#### Data listing:

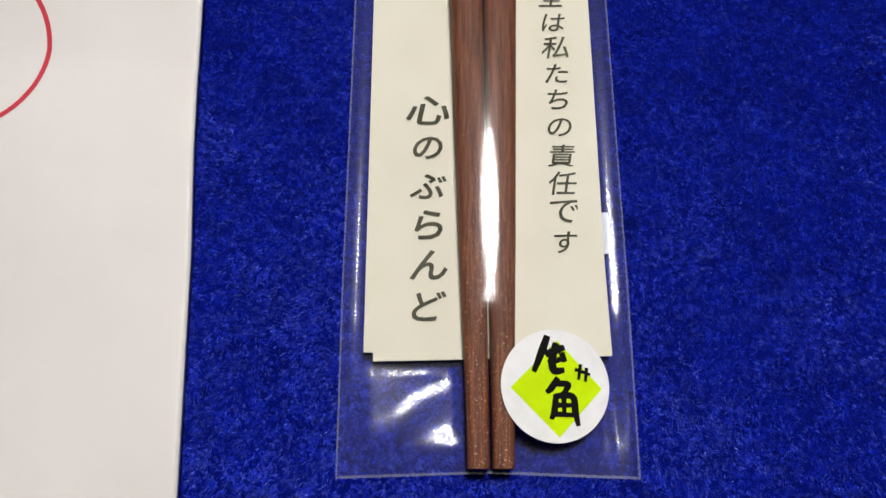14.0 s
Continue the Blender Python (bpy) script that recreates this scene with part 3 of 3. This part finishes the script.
def build_bag():
    ob = thing("plastic_bag", 0, 0, 0.2, "clear glossy plastic sleeve lying on blue cloth", "bag")
    qs = sorted(set([-1, -0.995, -0.985, -0.97, -0.95, -0.93] + lin(-0.9, 0.9, 61) + [0.93, 0.95, 0.97, 0.985, 0.995, 1]))
    ws = sorted(lin(0, 1, 190) + lin(0.415, 0.465, 40))

    def where(q, w):
        v = -118.4 + 237.0 * w
        half, mid = interp(v, HALF), interp(v, MID)
        d = q * half
        dip = 2.3 * (1 - q * q) * smooth_step((w - 0.96) / 0.04)
        low = -0.6 * (1 - abs(q)) * smooth_step((0.03 - w) / 0.03)
        return v, half, mid, d, v - dip - low

    def front(q, w):
        v, half, mid, d, vv = where(q, w)
        return (mid + d, vv, film_z(d, v, half, mid))

    def back(q, w):
        v, half, mid, d, vv = where(q, w)
        return (mid + d, vv, 0.25 + 0.1 * abs(q) ** 8)

    part("front_film", grid(qs, ws, front), FILM, ob, "clear glossy film")
    rear = part("back_film", grid(lin(-1, 1, 21), lin(0, 1, 60), back), BACK_FILM, ob, "clear film printed with small white marks")
    for q in (-1, 1):
        rows = []
        for w in lin(0, 1, 120):
            v, half, mid, d, vv = where(q, w)
            t = 0.11 + 0.04 * wob(v, q, 9, 4)
            rows += [(mid + d - t, vv, 0.5 + 0.05 * wob(v, 0, 12, q)), (mid + d + t, vv, 0.5)]
        part("side_seam", (rows, [(2 * i, 2 * i + 1, 2 * i + 3, 2 * i + 2) for i in range(119)]), SEAM, ob, "whitish welded edge")
    for w, inner in ((0.0, 0.003), (1.0, 0.998)):
        rows = []
        for q in lin(-1, 1, 80):
            a, b = front(q, w), front(q, inner)
            rows += [(a[0], a[1], a[2] + 0.04), (b[0], a[1] + (0.3 if w == 0 else -0.3), b[2] + 0.06)]
        part("end_seam", (rows, [(2 * i, 2 * i + 2, 2 * i + 3, 2 * i + 1) for i in range(79)]), SEAM, ob, "whitish cut edge")
    z = 0.36
    flat = lambda u, v: z
    pieces = [stroke([(6.6, 65.0), (7.9, 65.0), (8.2, 64.2), (8.2, 63.2)], [0.3, 0.3, 0.3, 0.3], flat), stroke([(7.4, 62.9), (8.2, 63.9), (9.0, 62.9)], [0.12, 0.2, 0.12], flat), stroke([(8.3, 62.8), (8.3, 60.4), (7.6, 59.9), (6.6, 59.9)], [0.3, 0.3, 0.3, 0.3], flat)]
    part("printed_mark", join(*pieces), PRINT, rear, "white printed mark", top=ob)
    part("character", glyph("(", -10.3, 57.1, 1.9, z), PRINT, rear, smooth=False, top=ob)
    part("character", glyph("合", -9.0, 57.1, 1.7, z), PRINT, rear, smooth=False, top=ob)
    part("printed_mark", join(*[stroke([(7.0 + a, 57.9), (7.1 + a, 56.2)], [0.09, 0.09], flat) for a in (0, 0.45, 0.9, 1.4)], stroke([(6.8, 57.3), (8.5, 57.3)], [0.08, 0.08], flat)), PRINT, rear, "white printed mark", top=ob)


build_bag()


# ---- round sticker on the bag ----
def build_sticker():
    cu, cv, r, n = 7.7, -108.1, 6.3, 96
    ob = thing("round_sticker", cu, cv, 2.0, "round white sticker with lime diamond on clear bag", "sticker")
    zc = lambda u, v: 2.75 - 0.14 * (u - cu) + 0.03 * (v - cv)
    ring = [(cu + r * math.cos(2 * math.pi * i / n), cv + 1.02 * r * math.sin(2 * math.pi * i / n)) for i in range(n)]
    v = [(u, w, zc(u, w)) for u, w in ring] + [(u, w, zc(u, w) - 0.1) for u, w in ring]
    f = [tuple(range(n)), tuple(reversed(range(n, 2 * n)))] + [(i, i + n, (i + 1) % n + n, (i + 1) % n) for i in range(n)]
    disc = part("disc", (v, f), LABEL, ob, smooth=False)
    on = lambda u, w: zc(u, w) + 0.07
    corner = [(2.5, -108.4), (8.0, -113.9), (13.1, -108.4), (8.0, -102.9)]
    part("diamond", ([(u, w, zc(u, w) + 0.04) for u, w in corner], [(0, 1, 2, 3)]), LIME, disc, "lime green printed diamond", smooth=False, top=ob)
    strokes = [[(6.9, -102.4), (6.3, -104.0), (5.2, -106.6)], [(6.6, -104.6), (8.0, -104.0), (8.9, -103.7)], [(7.9, -103.2), (7.4, -105.2), (7.6, -106.4), (8.8, -106.3)], [(6.9, -105.6), (8.6, -105.0)], [(8.5, -104.3), (8.9, -105.4)],
               [(10.0, -106.2), (11.8, -106.8)], [(10.7, -105.6), (10.4, -107.4)], [(11.4, -106.0), (11.2, -107.6)],
               [(8.0, -107.2), (7.2, -108.4), (6.6, -108.9)], [(7.8, -107.9), (9.2, -108.0), (8.4, -109.2)], [(7.7, -109.1), (7.5, -110.8), (7.1, -111.9)], [(7.6, -109.3), (9.6, -109.3), (9.9, -111.0), (10.2, -112.6)], [(7.6, -110.3), (9.5, -110.3)], [(7.5, -111.3), (9.7, -111.4)], [(8.6, -109.3), (8.6, -111.3)]]
    for some, lot in ((strokes[:5], 0.48), (strokes[5:8], 0.28), (strokes[8:], 0.4)):
        for n, p in enumerate(some):
            part("brush_stroke", stroke(p, [lot * 0.8] + [lot] * (len(p) - 2) + [lot * 0.6], lambda u, w, n=n: zc(u, w) + 0.07 + 0.008 * n), BLACK_INK, disc, top=ob)


build_sticker()


# ---- lint on the cloth ----
def build_lint(u, v, size, turn):
    ob = thing("lint", u, v, 0.1, "tiny pale fleck of lint on blue cloth", "lint")
    p = [(u + size * (math.cos(turn) * s + 0.25 * math.sin(3 * s + turn)), v + size * math.sin(turn) * s) for s in (-1, -0.4, 0.2, 0.8)]
    part("thread", stroke(p, [0.06, 0.11, 0.1, 0.04], lambda a, b: 0.35), LINT, ob)


for u, v, s, a in ((28.1, 60.1, 0.45, 1.0), (-7.5, 135.2, 0.6, 1.2), (38.5, 117.7, 0.35, 2.9)):
    build_lint(u, v, s, a)
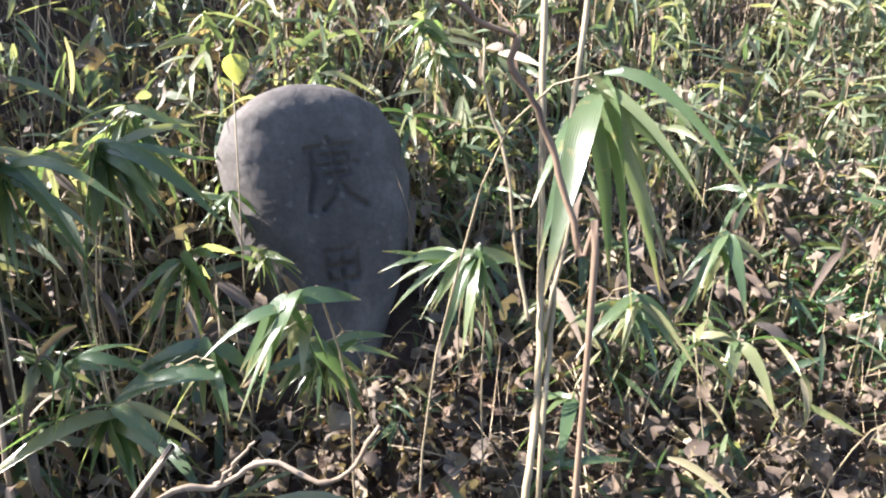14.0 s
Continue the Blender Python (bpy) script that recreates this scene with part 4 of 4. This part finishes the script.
def single_leaf(label, place, tip, width, mat, belly=.75):
    thing = new("broad_leaf")
    thing.location = place
    tagged(thing, label, "leaf")
    o = Vector(place)
    foot = float(land(place[0], place[1])) - .01
    t = Vector(tip)
    part("stalk", tube([Vector((0, .01, foot - o.z)), Vector((0, .004, (foot - o.z) / 2)), Vector((0, 0, 0))], [.0018] * 3, 6), MAT_CULM, thing)
    leaf_between("blade", (0, 0, 0), t, width, .008, mat, thing, k=8, twist=.5, fold=.45, belly=belly)


single_leaf("single broad blue-green leaf among the grass", (-1.39, .80, .41), (.03, -.03, -.11), .075, MAT_BROAD, .8)
single_leaf("large curled brown dead leaf among stalks", (2.66, 2.36, .80), (.09, -.03, -.05), 0.039, MAT_DEAD_ONE, .85)
single_leaf("brown dead leaf caught beside the small stone", (1.42, 2.32, .98), (.07, -.03, -.05), 0.028, MAT_DEAD_ONE, .85)
single_leaf("rust-brown dead leaf hanging near a pale sapling", (1.14, 2.05, 1.47), (.05, -.02, -.03), 0.022, MAT_DEAD_ONE, .85)
single_leaf("curled pinkish-brown dead leaf hanging on a vine", (.40, 1.60, 1.10), (.01, -.02, -.09), 0.028, MAT_DEAD_ONE, .85)
single_leaf("brown dead leaf hanging in bamboo by the round-topped stone", (-1.52, 1.02, .95), (.02, -.02, -.09), 0.028, MAT_DEAD_ONE, .85)
single_leaf("single yellow leaf above the small stone", (1.46, 2.51, 1.40), (.01, -.01, -.06), .055, MAT_BLADE_YELLOW, .9)


def weed_patch():
    """A patch of small-leaved herbs."""
    g = np.random.default_rng(41)
    n = 1500
    x, y = 3.25 + g.normal(0, .16, n), 2.62 + g.normal(0, .14, n)
    base = np.stack([x, y, land(x, y) + np.abs(g.normal(.03, .07, n))], 1)
    v, q, uv = blades(base, g.uniform(0, 6.28, n), g.uniform(-.3, 1.1, n), g.uniform(.015, .04, n), g.uniform(.008, .018, n), g.uniform(0, 1.5, n), g.normal(0, .5, n), 3, .2, .8)
    tagged(part("herb_patch", mesh_of("herb_patch", v, q, uv), MAT_HERB), "patch of small fresh green herbs", "herbs", kind="stuff")


weed_patch()


fallen_leaves()
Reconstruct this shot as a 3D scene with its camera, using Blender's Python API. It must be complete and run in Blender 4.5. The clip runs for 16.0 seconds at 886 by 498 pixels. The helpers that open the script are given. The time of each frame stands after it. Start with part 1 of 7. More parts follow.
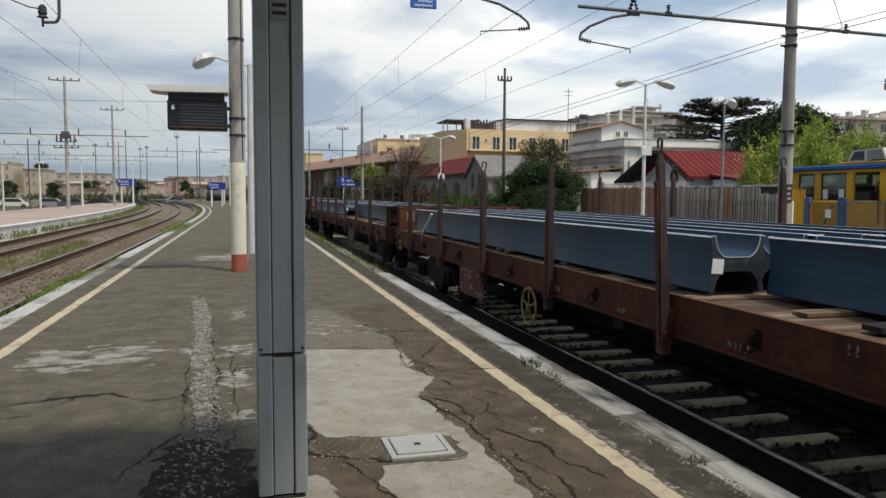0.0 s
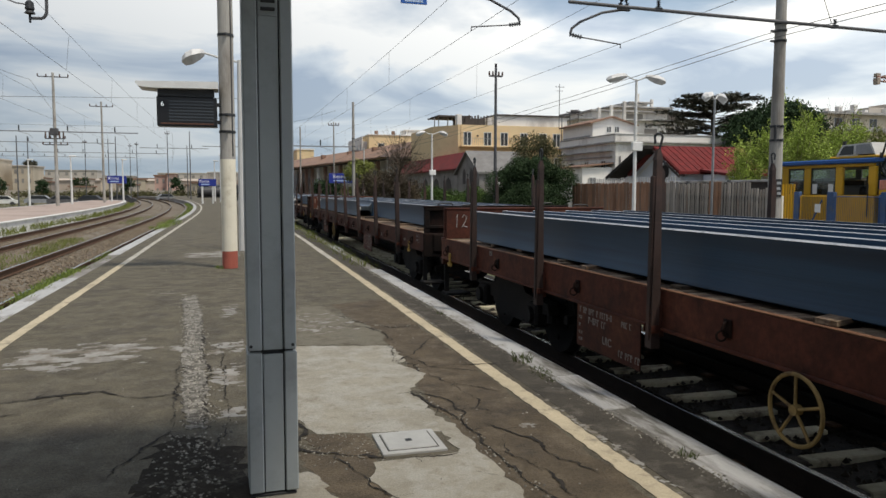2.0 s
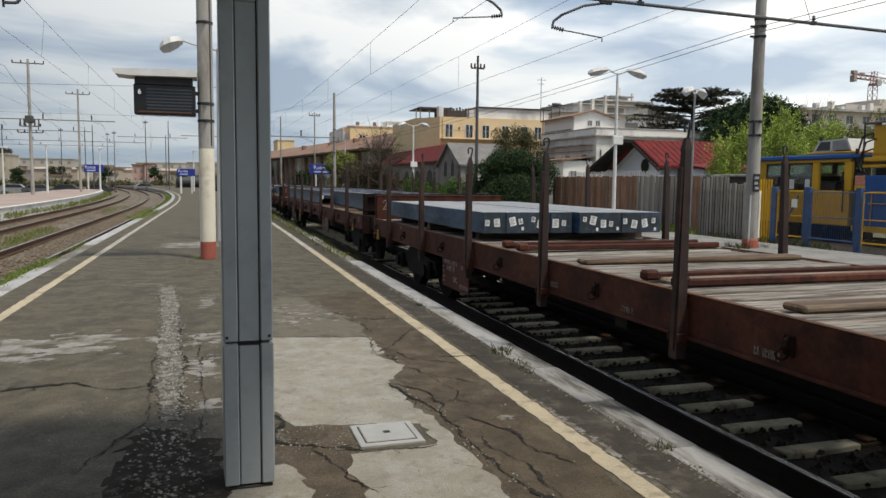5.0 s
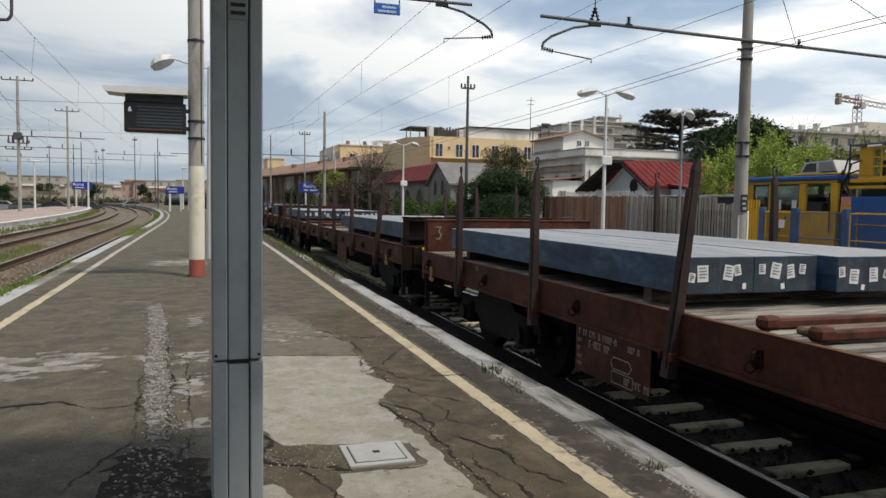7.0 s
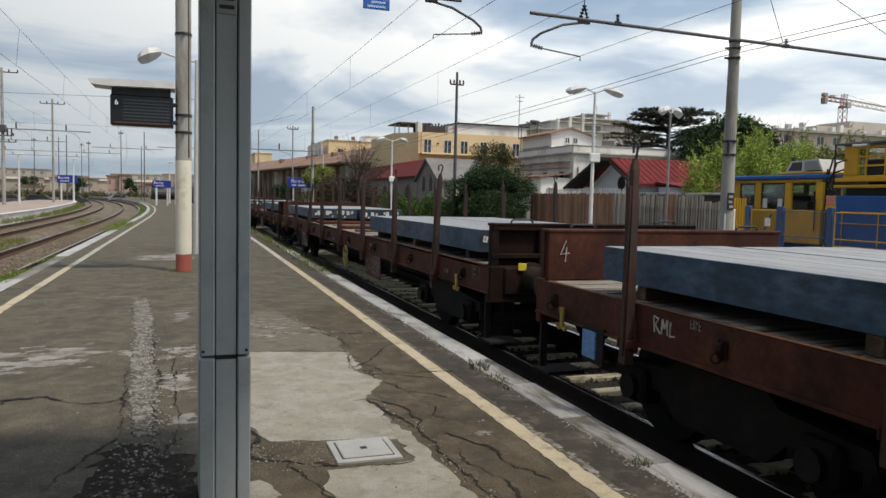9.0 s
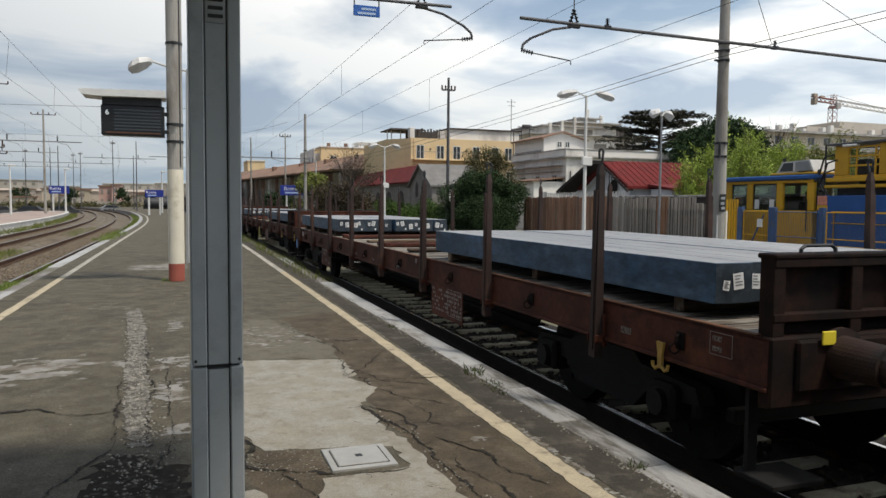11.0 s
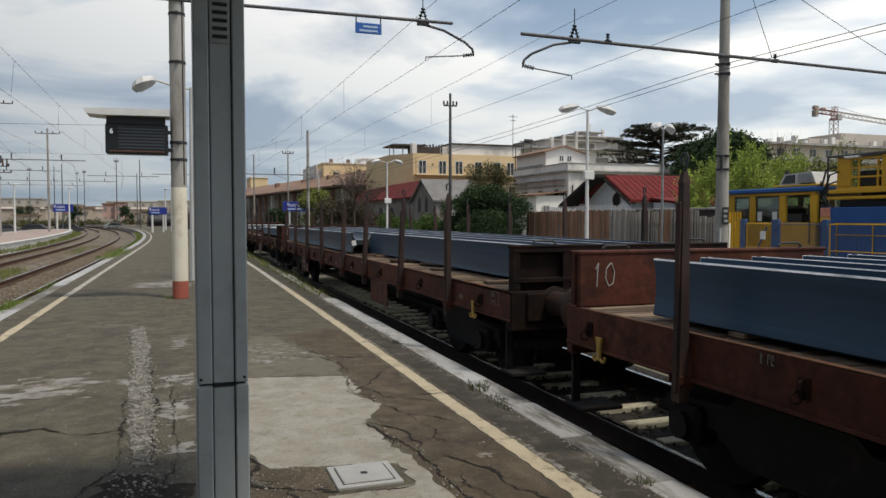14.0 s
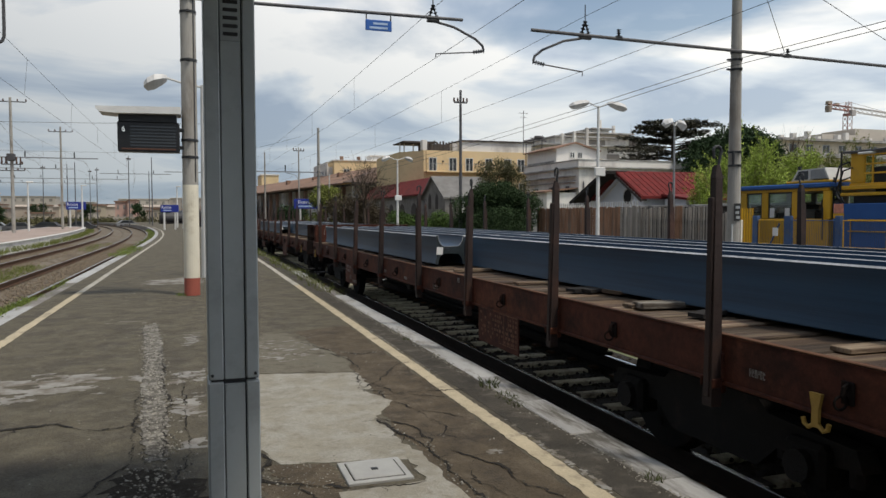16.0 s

#### DIRECTIVE:
Give again exactly the lines running from the beginning of the material above through the line that contains "ws = sorted(lin(0, 1, 190)", and leave out every picture.

#### FINISHED TASK:
14.0 s
Continue the Blender Python (bpy) script that recreates this scene with part 3 of 3. This part finishes the script.
def build_bag():
    ob = thing("plastic_bag", 0, 0, 0.2, "clear glossy plastic sleeve lying on blue cloth", "bag")
    qs = sorted(set([-1, -0.995, -0.985, -0.97, -0.95, -0.93] + lin(-0.9, 0.9, 61) + [0.93, 0.95, 0.97, 0.985, 0.995, 1]))
    ws = sorted(lin(0, 1, 190) + lin(0.415, 0.465, 40))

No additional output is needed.